Against this backdrop, below we highlight a few ETFs that could be in high demand ahead.

SPDR S&P 500 ETF (SPY)

The S&P 500 has gained 14.2% on average during periods of rising interest rates compared with just 6.4% average gain in periods of falling rates, per BMO Capital Markets chief markets strategist Brian Belski's research going back to 1990, as quoted on Yahoo Finance.

The underlying S&P 500 Index is composed of 500 select stocks, all of which are listed on national stock exchanges and span over 25 different industry groups. The fund charges 9 bps in fees and currentlyhas a Zacks Rank #3 (Hold).

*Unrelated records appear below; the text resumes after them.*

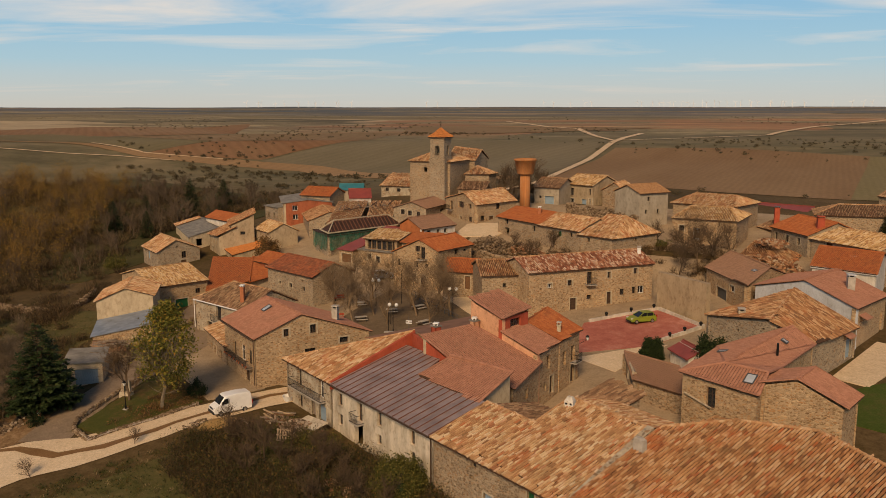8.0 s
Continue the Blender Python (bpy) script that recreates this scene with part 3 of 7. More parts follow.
def skylight(root, org, at, along, upslope, w=0.8, h=1.1):
    """A roof window lying on a slope; along and upslope: unit vectors in the roof plane."""
    a, u = Vector(along).normalized(), Vector(upslope).normalized()
    n = a.cross(u).normalized()
    n = n if n.z > 0 else -n
    m = Matrix((( *a, 0), (*u, 0), (*n, 0), (0, 0, 0, 1))).transposed()
    m.translation = Vector(at) - Vector(org) + n * 0.2
    f = Solid().box(-w / 2, -h / 2, -0.05, w / 2, -h / 2 + 0.09, 0.1).box(-w / 2, h / 2 - 0.09, -0.05, w / 2, h / 2, 0.1)
    f.box(-w / 2, -h / 2 + 0.09, -0.05, -w / 2 + 0.09, h / 2 - 0.09, 0.1).box(w / 2 - 0.09, -h / 2 + 0.09, -0.05, w / 2, h / 2 - 0.09, 0.1)
    fr = piece("skylight", f.mesh("skylight", GREYPAINT), root, "", m)
    piece("pane", Solid().box(-w / 2 + 0.09, -h / 2 + 0.09, 0.02, w / 2 - 0.09, h / 2 - 0.09, 0.05).mesh("pane", ROOFGLASS), fr)


def mass(name, outline, planes, roof, wall, label, ops=(), ridges=(), sides=None, base=None, category="house", thick=0.5, lift=0.16, group="village houses"):
    """A building of free outline: outline [(x, y, z of wall head)] anticlockwise, planes: flat roof polygons.
    ops: (wall number, along, z, width, height, kind)."""
    xs, ys = [p[0] for p in outline], [p[1] for p in outline]
    cx, cy = sum(xs) / len(xs), sum(ys) / len(ys)
    org = (cx, cy, ground_z(cx, cy))
    if base is None:
        base = ground_low([p[:2] for p in outline]) - 0.6
    root = thing(name, org, label, category, group)
    up = Vector((0, 0, lift))
    roof_parts(root, org, [[Vector(p) + up for p in poly] for poly in planes], roof, [(Vector(a) + up * 1.3, Vector(b) + up * 1.3) for a, b in ridges])
    for i, a in enumerate(outline):
        b = outline[(i + 1) % len(outline)]
        n = math.hypot(b[0] - a[0], b[1] - a[1])
        mine = [o for o in ops if o[0] == i]
        me = wall_mesh("wall", (a[0] - cx, a[1] - cy), (b[0] - cx, b[1] - cy), [(0.0, a[2] - org[2]), (n, b[2] - org[2])], base - org[2],
                       [(o[1], o[2] - org[2], o[3], o[4]) for o in mine], WALLS[(sides or {}).get(i, wall)], thick)
        piece("wall", me, root)
        for o in mine:
            fit_opening(root, org, a[:2], b[:2], o)
    return root, org


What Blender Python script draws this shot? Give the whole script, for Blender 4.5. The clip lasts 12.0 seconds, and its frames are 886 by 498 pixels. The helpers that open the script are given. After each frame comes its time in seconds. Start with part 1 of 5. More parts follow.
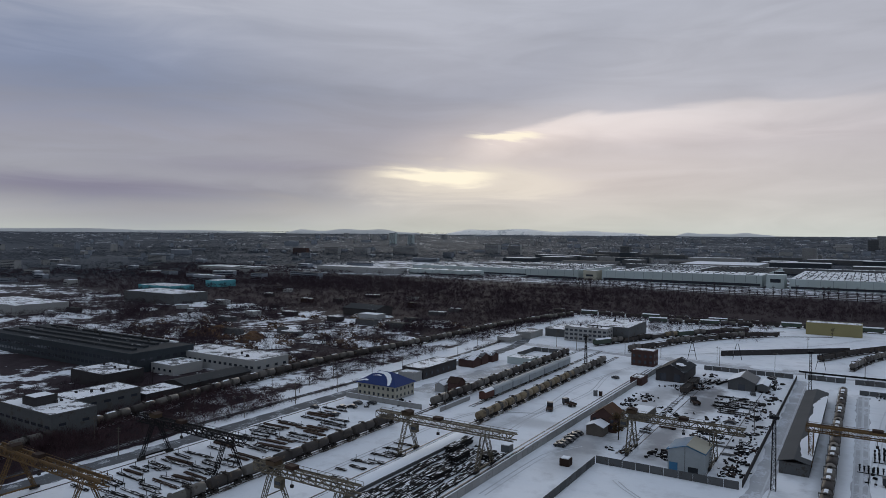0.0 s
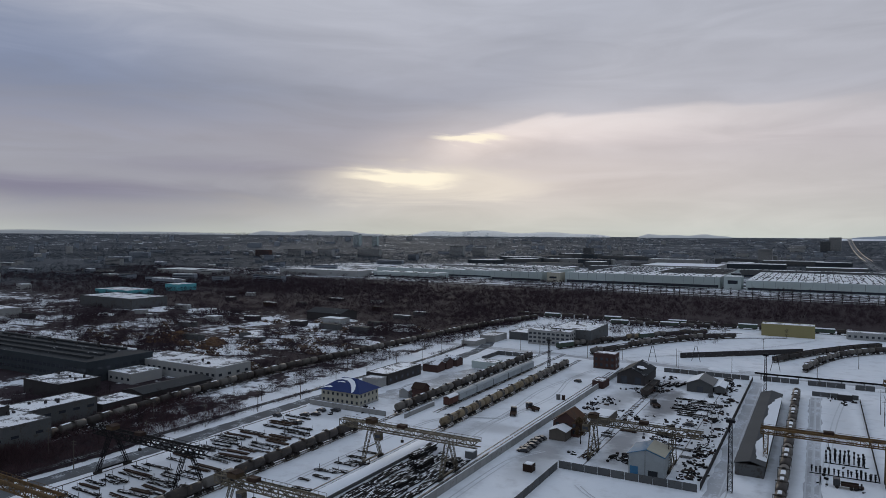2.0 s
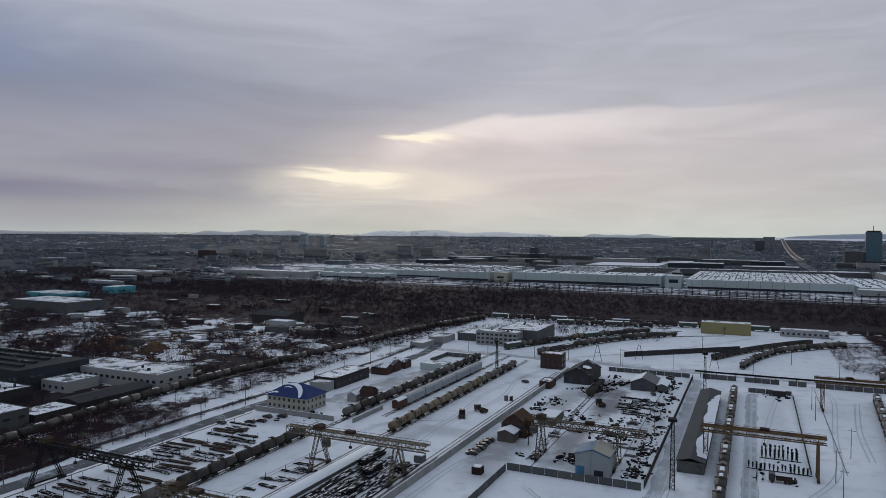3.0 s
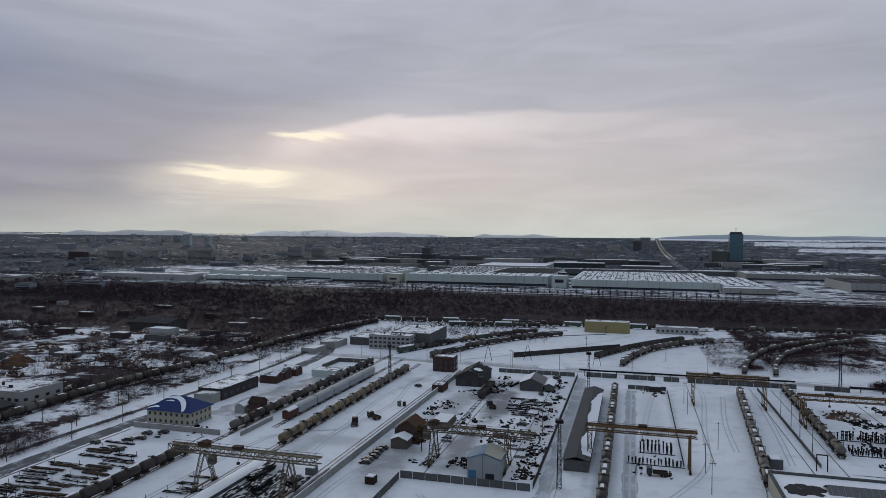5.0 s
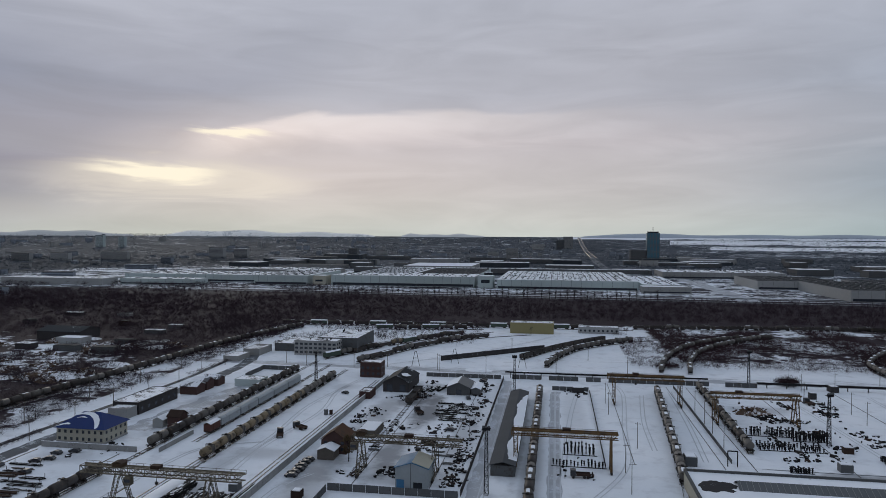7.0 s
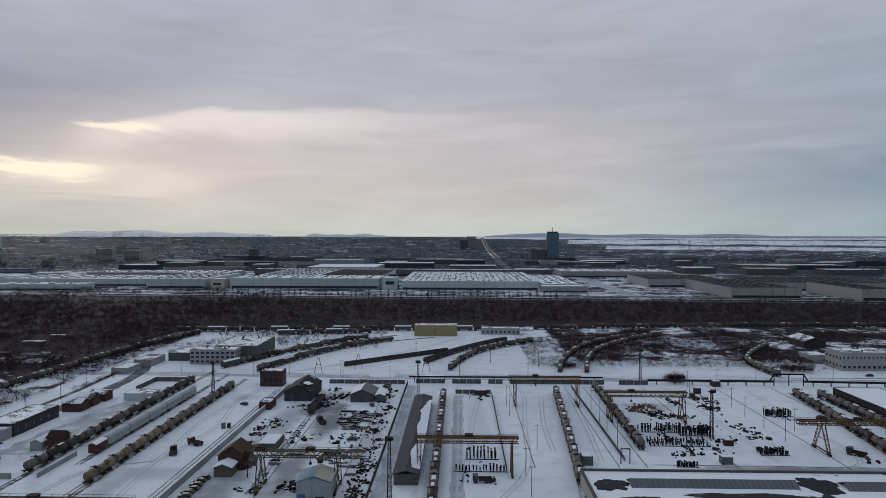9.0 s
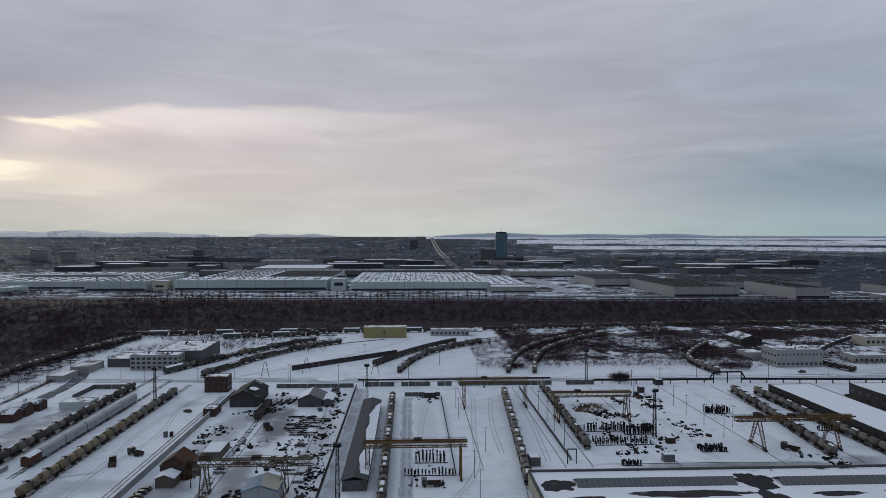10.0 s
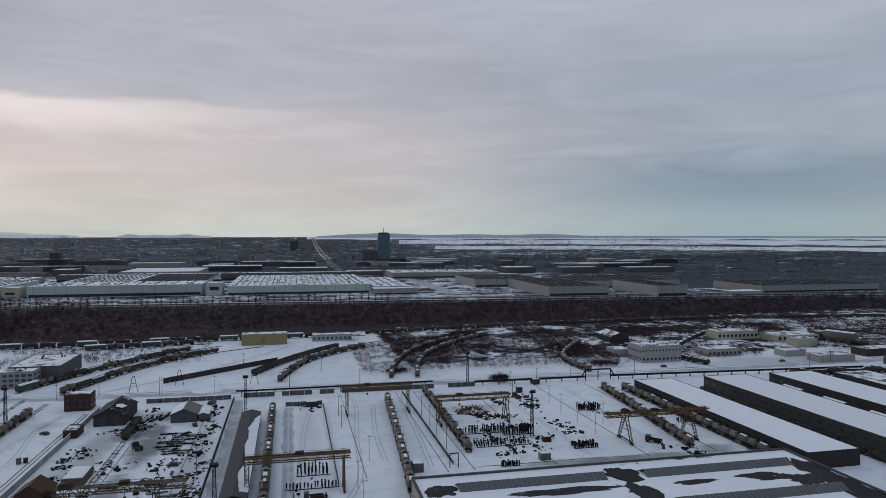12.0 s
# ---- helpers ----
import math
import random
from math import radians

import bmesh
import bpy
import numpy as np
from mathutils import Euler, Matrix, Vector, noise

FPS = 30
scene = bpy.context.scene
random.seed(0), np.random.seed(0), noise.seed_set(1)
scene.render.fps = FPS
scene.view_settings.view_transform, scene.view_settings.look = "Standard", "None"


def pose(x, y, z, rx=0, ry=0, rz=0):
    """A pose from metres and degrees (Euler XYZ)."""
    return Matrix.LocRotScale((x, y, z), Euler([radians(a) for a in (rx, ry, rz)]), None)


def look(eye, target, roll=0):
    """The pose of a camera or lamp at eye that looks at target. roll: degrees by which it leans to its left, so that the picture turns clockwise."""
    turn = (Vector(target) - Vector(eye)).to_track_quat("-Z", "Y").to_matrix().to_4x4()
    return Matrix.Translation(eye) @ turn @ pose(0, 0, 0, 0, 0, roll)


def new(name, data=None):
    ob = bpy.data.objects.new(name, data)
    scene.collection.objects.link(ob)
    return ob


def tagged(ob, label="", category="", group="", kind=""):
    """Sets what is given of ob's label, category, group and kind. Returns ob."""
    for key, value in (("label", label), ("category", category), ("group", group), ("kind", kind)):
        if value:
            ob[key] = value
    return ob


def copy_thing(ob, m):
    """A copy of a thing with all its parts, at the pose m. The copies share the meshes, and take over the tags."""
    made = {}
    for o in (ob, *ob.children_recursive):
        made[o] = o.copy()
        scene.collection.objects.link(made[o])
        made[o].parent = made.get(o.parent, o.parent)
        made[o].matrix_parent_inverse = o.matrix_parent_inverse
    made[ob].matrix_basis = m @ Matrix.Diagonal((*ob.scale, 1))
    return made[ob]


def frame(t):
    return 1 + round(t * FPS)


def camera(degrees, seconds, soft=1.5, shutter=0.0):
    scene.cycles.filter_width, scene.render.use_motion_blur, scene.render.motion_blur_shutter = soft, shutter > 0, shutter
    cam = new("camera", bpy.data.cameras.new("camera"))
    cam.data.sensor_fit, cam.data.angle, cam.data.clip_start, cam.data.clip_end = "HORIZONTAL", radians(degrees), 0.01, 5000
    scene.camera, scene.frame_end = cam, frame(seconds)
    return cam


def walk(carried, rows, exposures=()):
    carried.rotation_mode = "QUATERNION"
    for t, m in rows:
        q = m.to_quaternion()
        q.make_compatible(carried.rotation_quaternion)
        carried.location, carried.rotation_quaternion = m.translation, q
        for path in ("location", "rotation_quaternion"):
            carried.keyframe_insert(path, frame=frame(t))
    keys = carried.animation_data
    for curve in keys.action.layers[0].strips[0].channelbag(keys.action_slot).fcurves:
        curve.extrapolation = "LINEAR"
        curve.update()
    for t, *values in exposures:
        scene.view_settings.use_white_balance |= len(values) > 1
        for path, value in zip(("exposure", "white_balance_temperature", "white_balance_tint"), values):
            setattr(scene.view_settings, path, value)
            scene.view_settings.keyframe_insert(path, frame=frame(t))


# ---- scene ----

Vanguard High Dividend Yield ETF (VYM)

Higher demand for equities along with solid current income makes this fund a great pick. The underlying FTSE High Dividend Yield Index which is consists of common stocks of companies that pay dividends generally higher than average. The fund has a Zacks Rank #2 (Buy) (read: Will March See a 'Taper-Tantrum'-Like Crisis? 6 ETF Plays).

iShares Russell 2000 ETF (IWM)

Solid U.S. fiscal stimulus and a $1400-check to Americans are always positive for the domestically focused small-cap stocks. Rising rates may add strength to the U.S. dollar. This is going to favor small-cap stocks which are more domestically exposed. Since these companies do not have much exposure to the international markets, a higher greenback does not bother their profitability. The small-cap fund added about $1.21 billion in assets from Feb 26 to Mar 4.

Financial Select Sector SPDR Fund (XLF)

With the Fed being dovish and risk-on sentiments boosting long-term yields, the yield curve will steepen further. The biggest winner of the steepening yield curve is the financial sector. Bargain hunting could also lead to some gains. The fund fetched in about $1.05 billion in assets since Feb 26. The fund has a Zacks Rank #3.